Question

How do you solve \[x + y = 4\] and \[x - y = 6\] ?

Answer 1

Hint: In this question, we have to solve the given algebraic equations. First we need to express one variable of the first equation in terms of the other variable. Then putting this in the second equation we will get the value of one variable. After that, putting the value of that variable in the first equation we will get the value of the other variable and the required solution.

Complete step-by-step solution:
It is given that, \[x + y = 4\] and \[x - y = 6\] .
We need to solve the two equations.
Now, \[x + y = 4...\left( 1 \right)\]
 \[x - y = 6...\left( 2 \right)\]
From \[\left( 1 \right)\] we get,
 \[ \Rightarrow x = 4 - y\]
Now putting this in equation \[\left( 2 \right)\] we get,
 \[ \Rightarrow 4 - y - y = 6\]
Simplifying we get, \[4 - 2y = 6\]
 \[ \Rightarrow 2y = 4 - 6\]
Let us subtract and divide the term and we get
 \[ \Rightarrow y = \dfrac{{ - 2}}{2} = - 1\]
Putting the value of y in equation \[\left( 1 \right)\] we get,
 \[ \Rightarrow x - 1 = 4\]
 \[ \Rightarrow x = 4 + 1 = 5\]
Therefore we get,
 \[x = 5,y = - 1\]

Hence the solution of the equations \[x + y = 4\] and \[x - y = 6\] is \[x = 5,y = - 1\] .

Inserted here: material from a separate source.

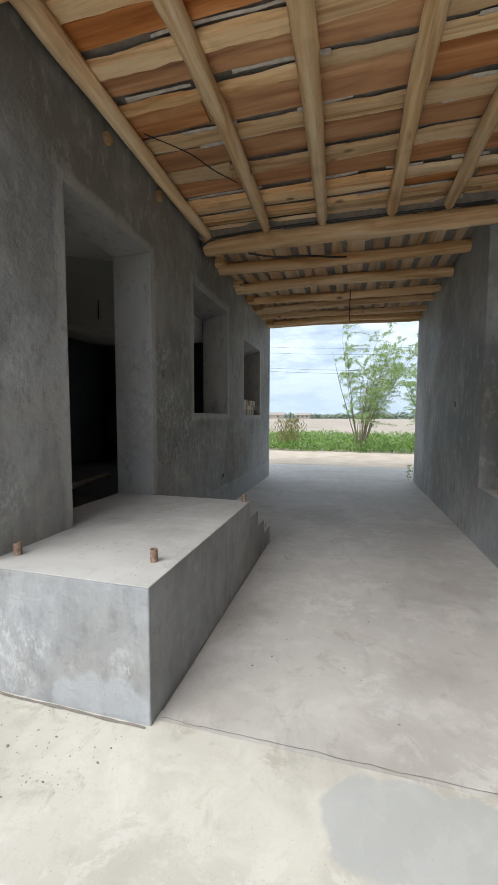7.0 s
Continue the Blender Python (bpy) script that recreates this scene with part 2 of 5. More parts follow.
def concrete_material(name, base, light, stain, wet=(), damp=(), stains=(), patches=(), stained=0.6, moss=()):
    """Floated concrete slab: cloudy pale laitance, brush marks, brown dirt, small pits; wet, damp and stained spots of given discs."""
    m, n, l, b, co = mat_nodes(name, 0.75)
    v = co.outputs["Object"]
    big = noise_tex(n, l, v, 0.5, 6, 0.58, 0.6)
    med = noise_tex(n, l, v, 2.0, 9, 0.68, 0.5)
    brush = noise_tex(n, l, mapping(n, l, v, (1.0, 0.5, 1), (0, 0, 0.7)), 5.0, 8, 0.7, 0.7)
    dirt = noise_tex(n, l, mapping(n, l, v, (0.8, 1.7, 1)), 0.8, 7, 0.64, 0.9)
    fine = noise_tex(n, l, v, 90, 3, 0.6)
    spots = n.new("ShaderNodeTexVoronoi"); spots.inputs["Scale"].default_value = 4.5
    l.new(v, spots.inputs["Vector"])
    c = ramp(n, l, big, [(0.33, base), (0.66, light)])
    pale = tuple(min(0.75, x * 1.14) for x in light)
    c = mix(n, l, c, pale, mix(n, l, (0, 0, 0), gray(n, l, med, 0.49, 0.61), 0.52))
    c = mix(n, l, c, tuple(x * 0.8 for x in base), mix(n, l, (0, 0, 0), gray(n, l, brush, 0.55, 0.68), 0.4))
    fleck = noise_tex(n, l, v, 5.5, 10, 0.72, 0.5)
    wide = noise_tex(n, l, v, 1.1, 6, 0.62, 0.8)
    cool = (pale[0], pale[1] * 1.01, pale[2] * 1.03)
    c = mix(n, l, c, cool, mix(n, l, (0, 0, 0), mix(n, l, gray(n, l, fleck, 0.5, 0.57), gray(n, l, wide, 0.45, 0.6), 1.0, "MULTIPLY"), 0.6))
    c = mix(n, l, c, tuple(x * 0.9 for x in stain), mix(n, l, (0, 0, 0), mix(n, l, gray(n, l, fleck, 0.45, 0.37), gray(n, l, wide, 0.55, 0.42), 1.0, "MULTIPLY"), 0.4))
    c = mix(n, l, c, stain, mix(n, l, (0, 0, 0), gray(n, l, dirt, 0.52, 0.72), 0.45))
    c = mix(n, l, c, stain, mix(n, l, (0, 0, 0), gray(n, l, fine, 0.62, 0.74), 0.45))
    grit = noise_tex(n, l, v, 28, 6, 0.75)
    c = mix(n, l, c, tuple(x * 0.7 for x in stain), mix(n, l, (0, 0, 0), mix(n, l, gray(n, l, grit, 0.6, 0.7), gray(n, l, dirt, 0.45, 0.65), 1.0, "MULTIPLY"), 0.5))
    dot = ramp(n, l, spots.outputs["Distance"], [(0.02, (1, 1, 1)), (0.045, (0, 0, 0))])
    c = mix(n, l, c, tuple(x * 0.45 for x in stain), mix(n, l, (0, 0, 0), dot, 0.7))
    rough = ramp(n, l, med, [(0.3, (0.5, 0.5, 0.5)), (0.7, (0.85, 0.85, 0.85))])
    if stains:
        c = mix(n, l, c, tuple(x * 0.85 for x in stain), mix(n, l, (0, 0, 0), disc_mask(n, l, v, [(q[0], q[1], q[2] if len(q) > 3 else 0, q[-1]) for q in stains], 2.4, 3.0 if stained < 0.65 else 14.0, 1.0, 2.0), stained * 0.75))
    if patches:
        c = mix(n, l, c, (0.36, 0.375, 0.375), mix(n, l, (0, 0, 0), disc_mask(n, l, v, [(x, y, 0, r) for x, y, r in patches], 0.7, 6.0, 0.5, 0.6), 0.7))
    if moss:
        k = mix(n, l, disc_mask(n, l, v, [(x, y, 0, r) for x, y, r in moss], 1.5, 4.0, 0.7, 1.5), gray(n, l, fleck, 0.42, 0.58), 1.0, "MULTIPLY")
        c = mix(n, l, c, (0.31, 0.305, 0.175), mix(n, l, (0, 0, 0), k, 0.32))
    if damp:
        k = disc_mask(n, l, v, [(x, y, 0, r) for x, y, r in damp], 1.6, 3.5, 0.72, 1.15)
        c = mix(n, l, c, mix(n, l, c, (0.41, 0.365, 0.28), 1.0, "MULTIPLY"), mix(n, l, (0, 0, 0), k, 0.85))
    if wet:
        k = disc_mask(n, l, v, [(x, y, 0, r) for x, y, r in wet], 1.3, 11.0, 0.62, 0.76, 0.78)
        c = mix(n, l, c, mix(n, l, c, (0.31, 0.275, 0.225), 1.0, "MULTIPLY"), k)
        rough = mix(n, l, rough, (0.22, 0.22, 0.22), k)
    l.new(c, b.inputs["Base Color"])
    l.new(rough, b.inputs["Roughness"])
    bump(n, l, b, add_height(n, l, add_height(n, l, med, brush, 0.4), fine, 0.12), 0.25, 0.012)
    return m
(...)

Note: Two equations with the same variables are called systems of equations and the equations in the system are called simultaneous equations. To solve a system of equations means to find an ordered pair of numbers that satisfies both the equations in the system.
We can solve a system of linear equations by the following methods
Elimination method
Substitution method
Elimination method:
In the elimination method, the object is to make the coefficient of one variable the same in both equations so that one variable can be eliminated either by adding the equations together or by subtracting one from the other.
Substitution method:
In the substitution method, one equation is manipulated to express one variable in terms of the other. Then the expression is substituted in the other equation.